Does the non-discrimination aspect of FRAND require licences to all levels of a supply chain?
The Fair Standards Alliance (FSA) is an organisation that represents users, or ‘implementers’, of standardised technology. The FSA advocates the position that the non-discriminatory prong of the FRAND commitment requires a SEP-holder to offer licences to actors at all levels of a supply chain. In its own words:
The Alliance believes that SEP holders breach their FRAND commitment when they refuse to license implementers simply because of their position in the product supply chain. Such refusals violate the basic commitment to license on a non-discriminatory basis. (FSA-Position Paper – June 2016)
This post will refute the assertion that the non-discriminatory (ND) prong of FRAND requires that licences be offered to all levels of the supply chain.
A future post will explore why a ‘licence-to-all’ scheme is completely unworkable.

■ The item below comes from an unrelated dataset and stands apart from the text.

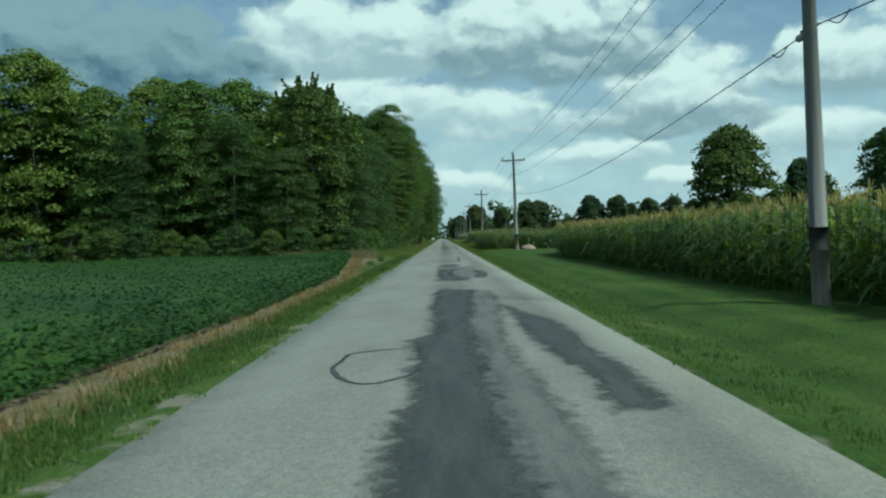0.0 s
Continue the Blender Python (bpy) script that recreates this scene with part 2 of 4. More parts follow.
def make_patch_material(name, fresh, worn, cover):
    """Tar and chippings spread over the paving: ragged where it thins out at its edge, paler where wheels have worn it."""
    m, nt, b = material(name, 0.8, 0.35)
    edge, inner = nt.nodes.new("ShaderNodeAttribute"), nt.nodes.new("ShaderNodeAttribute")
    edge.attribute_name, inner.attribute_name = "thickness", "wear"
    grains = noise_node(nt, 45, 3, 0.7)
    streaks = noise_node(nt, 1.4, 6, 0.68, stretch=(2.6, 0.4, 1))
    body = ramp(nt, streaks, [(0.3, fresh), (0.7, tuple(0.55 * a + 0.45 * c for a, c in zip(fresh, worn)))])

    def calc(op, a, c, d=None):
        n = nt.nodes.new("ShaderNodeMath")
        n.operation = op
        for k, v in enumerate((a, c, d)):
            if v is None:
                continue
            if isinstance(v, (int, float)):
                n.inputs[k].default_value = v
            else:
                nt.links.new(v, n.inputs[k])
        return n.outputs[0]

    def step(v, lo, hi):
        n = nt.nodes.new("ShaderNodeMapRange")
        n.interpolation_type = "SMOOTHSTEP"
        n.inputs["From Min"].default_value, n.inputs["From Max"].default_value = lo, hi
        nt.links.new(v, n.inputs["Value"])
        return n.outputs[0]

    rubbed = step(calc("MULTIPLY_ADD", calc("SUBTRACT", streaks, 0.5), 1.5, inner.outputs["Fac"]), 0.35, 0.95)
    col = blend(nt, rubbed, body, worn)
    col = blend(nt, 0.7, col, ramp(nt, grains, [(0.35, (0.62, 0.62, 0.62)), (0.7, (1.25, 1.25, 1.22))]), "MULTIPLY")
    nt.links.new(col, b.inputs["Base Color"])
    bump(nt, b, grains, 0.5, 0.004)
    rag = calc("MULTIPLY_ADD", calc("SUBTRACT", noise_node(nt, 4.5, 5, 0.7), 0.5), 1.5, edge.outputs["Fac"])
    crumbs = calc("MULTIPLY_ADD", calc("SUBTRACT", grains, 0.5), 0.5, rag)
    alpha = calc("MULTIPLY", step(crumbs, 0.1, 0.78), cover)
    clear, mx = nt.nodes.new("ShaderNodeBsdfTransparent"), nt.nodes.new("ShaderNodeMixShader")
    nt.links.new(alpha, mx.inputs[0])
    nt.links.new(clear.outputs[0], mx.inputs[1])
    nt.links.new(b.outputs[0], mx.inputs[2])
    nt.links.new(mx.outputs[0], nt.nodes["Material Output"].inputs["Surface"])
    return m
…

For now, we note only that, first, this interpretation finds no support in the existing jurisprudence, second, this approach does not work in the real economy. We also note that the application of a licence-to-all scheme would undermine innovation in standardised mobile technology, setting back European technological sovereignty and strategic autonomy.
In the context of FRAND, courts have found that ‘non-discrimination’ means that similarly situated licensees must be offered similar licence terms. This does not require the SEP holder to license its portfolio for identical terms to all licensees. Even when licensees are similarly situated, there might be valid justification for executing a licence specifying different terms.
To date, no court has entertained the notion that the ND prong of FRAND could mandate a licence-to-all approach. When evaluating whether the offered licence terms were discriminatory, courts have always compared the licence terms offered to licensees that operate at the same level of the value chain (such as smartphone manufacturers). Suppliers at different levels of a supply chain are, by definition, not similarly situated. Hence the ND aspect of FRAND does not apply with respect to them.
Even from a policy perspective, it would make little sense to require an SEP holder to offer a licence to companies that operate at a different level of the value chain. To the extent that the concern is a distortion of competition, licensing at the single level of the value chain cannot have any negative effect on competition. Component manufacturers and end product manufacturers typically do not event compete in the same market, so there is no risk that the offered licence terms could somehow undermine their ability to compete with their rivals.
Unfortunately, the perspective of groups such as FSA appears to have gained some traction with Japan’s Ministry of Economy, Trade and Industry (METI). On the plus side, it has traction with few others.
In April of 2020, METI issued its Guide to Fair Value Calculation of Standard Essential Patents for Multi-Component Products. The outcome of that process unduly reflected the position of certain implementers who were able to exercise influence in the relevant Study Group. As such, it endorsed the licence-to-all approach, citing the ND aspect of FRAND:
…because SEPs are required to be ‘non-discriminatory’ as a FRAND condition, they should not treat the potential implementers discriminately based on their transaction stages.
This METI report did not cite any authority for this assertion. In the future, we encourage METI to develop future guides with input from all relevant stakeholders. A good model would be the process that the JPO used to develop its 2018 SEP Licence Guide.